Britain’s regular asymptomatic testing regimes have been ramped up, as have plans for the nation’s ongoing booster vaccination campaign. These precautions seem moderate and reasonable. They do not infringe unreasonably or prejudicially upon any individuals’ or groups’ fundamental civil liberties; but they have perhaps surprised a minority of the public, insofar as they have been introduced with an unprecedented degree of agility and speed.
On 8 December, amidst a surge in Omicron cases and fears of the prospect of ten thousand hospitalizations a day, the British government announced the introduction of further emergency measures to counter the rapid spread of the new variant. These included guidance that people should work from home wherever possible, the extension of mask-wearing to entertainment venues, and the implementation in England of Covid-safe certification similar to that seen in other parts of the UK.
For once, it seems difficult for all but the most die-hard sceptics to fault the timeliness of this government’s overall response to these sudden developments in the global pandemic. Just as Nadhim Zahawi, the UK’s first minister for Covid-19 vaccine deployment, has been rightly praised for the efficiency of the roll-out of country’s original inoculation campaign, so the relatively new Secretary of State for Health, Sajid Javid, appears on this occasion at least to have pitched his policies pretty much right.

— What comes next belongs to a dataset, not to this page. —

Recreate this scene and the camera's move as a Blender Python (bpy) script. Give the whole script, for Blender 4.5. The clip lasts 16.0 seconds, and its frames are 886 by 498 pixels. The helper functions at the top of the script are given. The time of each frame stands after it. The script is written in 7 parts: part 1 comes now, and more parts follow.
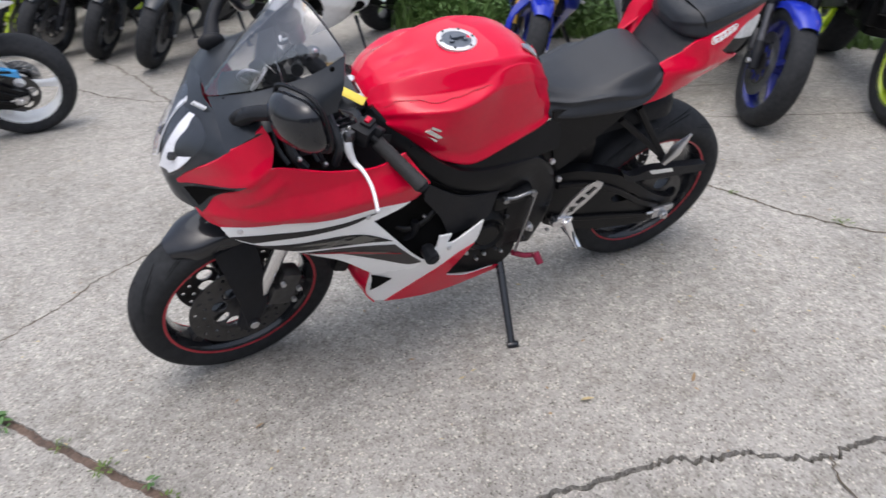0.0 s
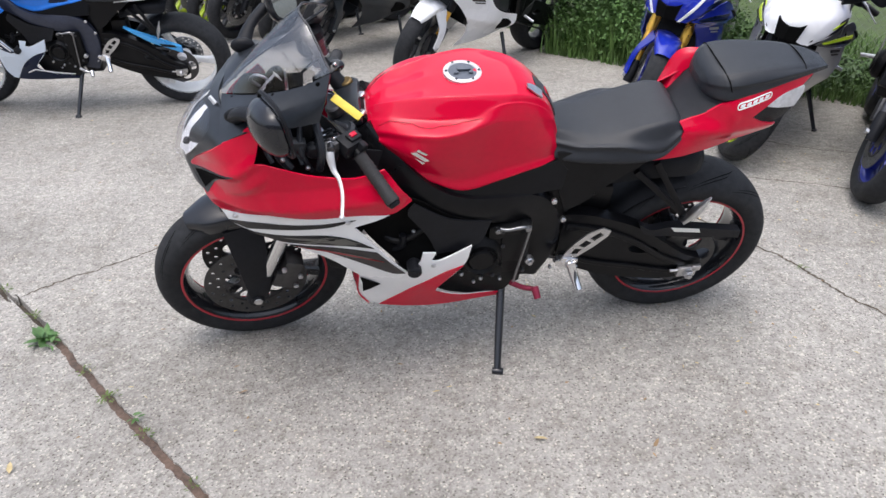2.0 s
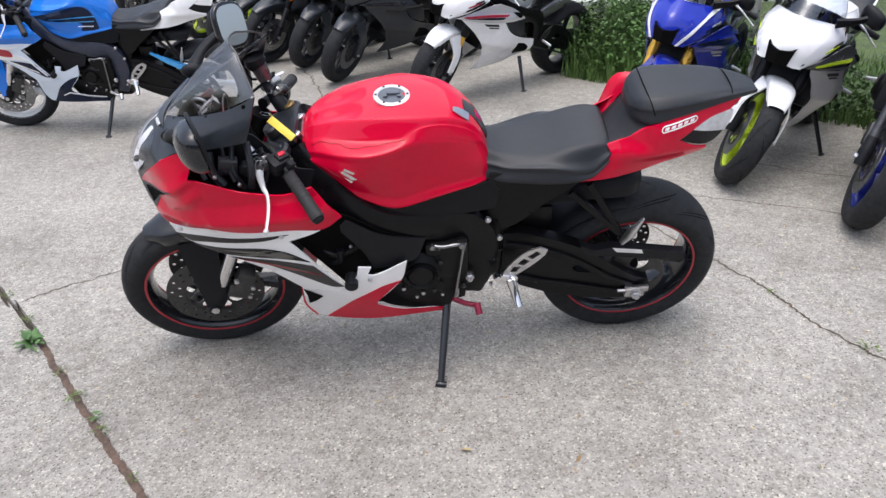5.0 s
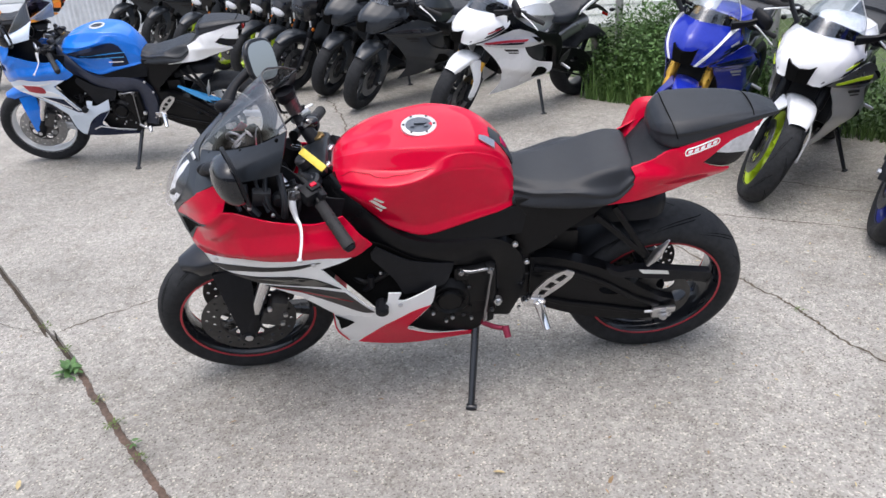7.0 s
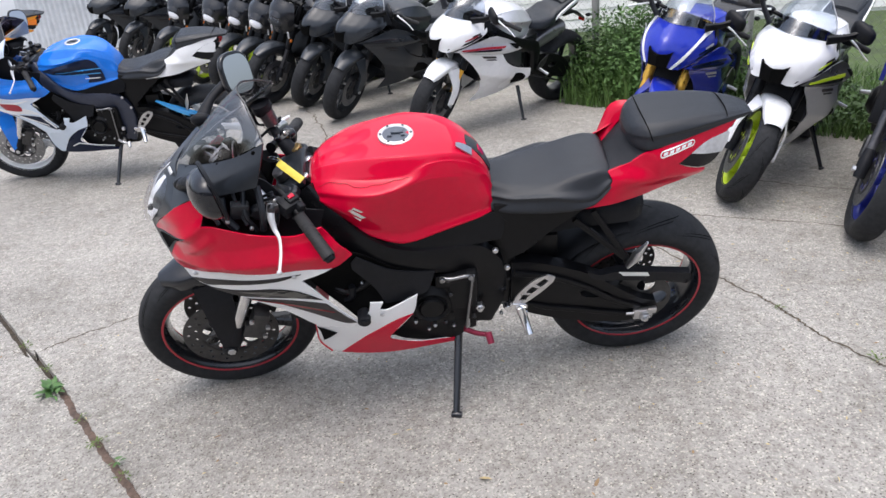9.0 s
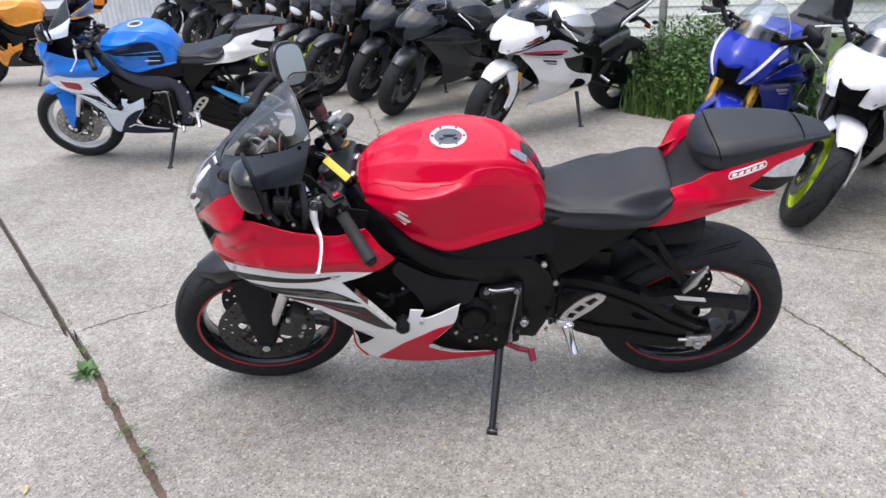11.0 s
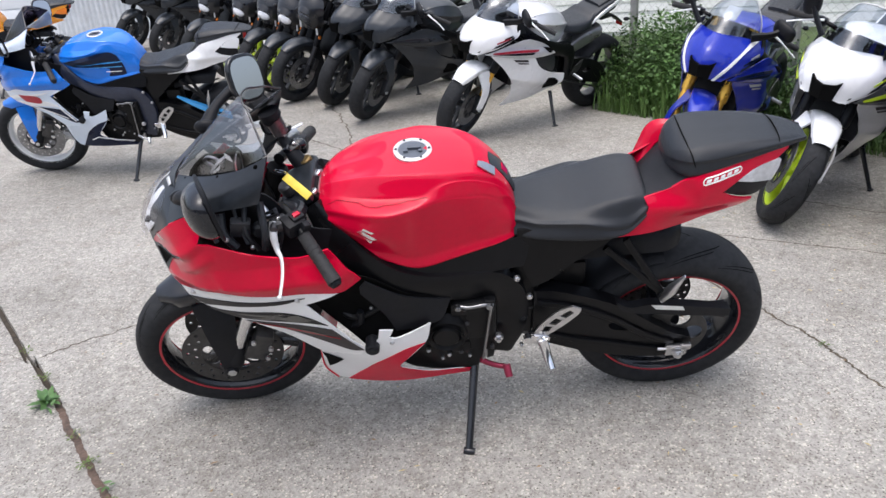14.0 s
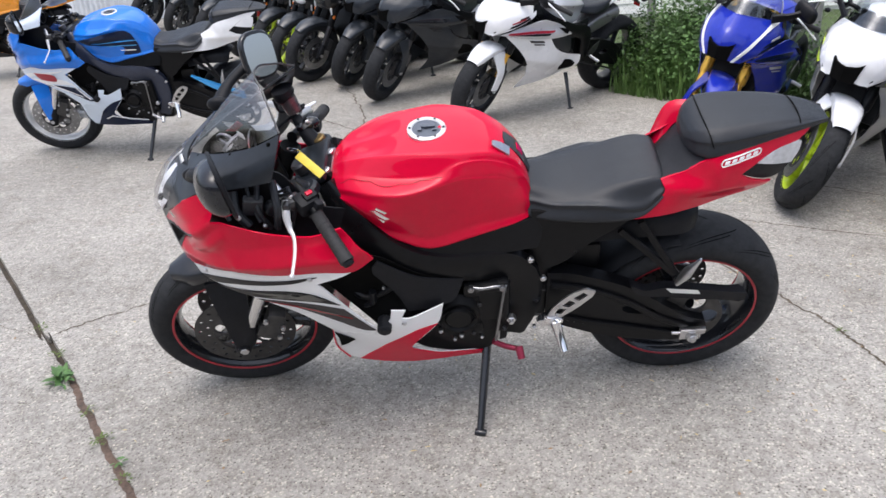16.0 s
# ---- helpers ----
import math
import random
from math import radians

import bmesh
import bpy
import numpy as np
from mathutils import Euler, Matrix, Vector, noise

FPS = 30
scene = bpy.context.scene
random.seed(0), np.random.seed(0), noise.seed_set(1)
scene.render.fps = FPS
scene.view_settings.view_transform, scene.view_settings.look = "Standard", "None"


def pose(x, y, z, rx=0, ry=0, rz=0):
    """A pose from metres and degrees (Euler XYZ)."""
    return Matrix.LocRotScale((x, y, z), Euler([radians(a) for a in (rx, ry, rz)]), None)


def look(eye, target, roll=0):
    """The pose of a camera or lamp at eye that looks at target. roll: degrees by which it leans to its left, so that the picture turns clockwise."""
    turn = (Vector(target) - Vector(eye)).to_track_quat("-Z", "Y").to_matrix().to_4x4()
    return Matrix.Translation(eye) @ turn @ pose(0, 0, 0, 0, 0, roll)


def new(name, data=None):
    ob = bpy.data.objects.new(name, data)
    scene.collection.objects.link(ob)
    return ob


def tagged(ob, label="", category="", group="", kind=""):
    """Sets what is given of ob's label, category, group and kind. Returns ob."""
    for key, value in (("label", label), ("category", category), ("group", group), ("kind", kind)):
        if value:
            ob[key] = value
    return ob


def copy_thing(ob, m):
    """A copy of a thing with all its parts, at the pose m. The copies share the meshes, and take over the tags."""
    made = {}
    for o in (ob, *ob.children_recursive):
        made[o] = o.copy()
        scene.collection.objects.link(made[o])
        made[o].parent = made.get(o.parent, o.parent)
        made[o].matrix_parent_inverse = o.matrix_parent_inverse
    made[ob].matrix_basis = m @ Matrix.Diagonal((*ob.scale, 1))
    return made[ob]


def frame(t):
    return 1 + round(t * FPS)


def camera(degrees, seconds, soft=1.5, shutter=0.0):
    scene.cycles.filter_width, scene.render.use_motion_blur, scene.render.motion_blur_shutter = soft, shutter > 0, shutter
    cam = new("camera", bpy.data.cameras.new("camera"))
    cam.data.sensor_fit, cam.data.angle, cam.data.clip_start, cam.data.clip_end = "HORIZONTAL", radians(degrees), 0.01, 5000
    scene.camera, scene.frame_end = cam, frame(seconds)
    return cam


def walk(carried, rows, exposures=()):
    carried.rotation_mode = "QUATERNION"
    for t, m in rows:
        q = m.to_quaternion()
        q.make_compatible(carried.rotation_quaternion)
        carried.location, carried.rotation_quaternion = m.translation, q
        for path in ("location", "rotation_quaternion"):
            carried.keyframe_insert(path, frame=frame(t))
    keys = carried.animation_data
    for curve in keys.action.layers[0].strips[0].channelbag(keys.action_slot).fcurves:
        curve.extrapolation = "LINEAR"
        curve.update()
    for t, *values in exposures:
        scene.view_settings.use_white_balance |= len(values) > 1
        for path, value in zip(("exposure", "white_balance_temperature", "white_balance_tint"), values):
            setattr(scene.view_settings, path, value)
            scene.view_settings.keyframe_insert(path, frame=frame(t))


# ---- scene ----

(The only other members of the government to have earned such kudos in recent months have been Chancellor Rishi Sunak and the Glasgow climate summit president Alok Sharma, who performed the role of good COP to Mr. Johnson’s bad COP. With these four able political operators as his only serious rivals, it may be that the main reason Boris Johnson had until recently maintained the grassroots support of his party is that he is white – though it has become increasingly obvious that he is by far the least competent member of his own administration. Nevertheless, a poll published earlier this month showed that their leader’s approval rating amongst the party faithful had plummeted to -17 points, while his inane new Foreign Secretary Liz Truss inexplicably led the field at +82 points, her only apparent assets being her aggressively outraged patriotism, her hearty Home Counties bonhomie, her reduced public profile and quite possibly the colour of her skin.)
While many may be understandably loath to blow the trumpet the successes of this administration (whether in relation to its handling of the Covid crisis or more generally in regard to the conduct of its affairs), one is forced to admit that a less urgent alternative to their current actions might have heralded further catastrophe, and that therefore, despite one’s scruples, we might let the longer perspective of history be their judge and concede that pragmatism may for the while be permitted to prevail over ideology.
The British government’s strategy in this situation might of course turn out to have been an overreaction. But an overreaction which at this stage and at this level has relatively minor negative impacts upon individuals and upon the economy is surely preferable to the previous responses of a government which have all too often turned out to be too little and too late, and which have as a result cost the nation so very many livelihoods and lives.
Sometimes, just sometimes, some things are more important than the internecine feuds of party politics; and this critical moment in the history of our species may well prove to be one of those times.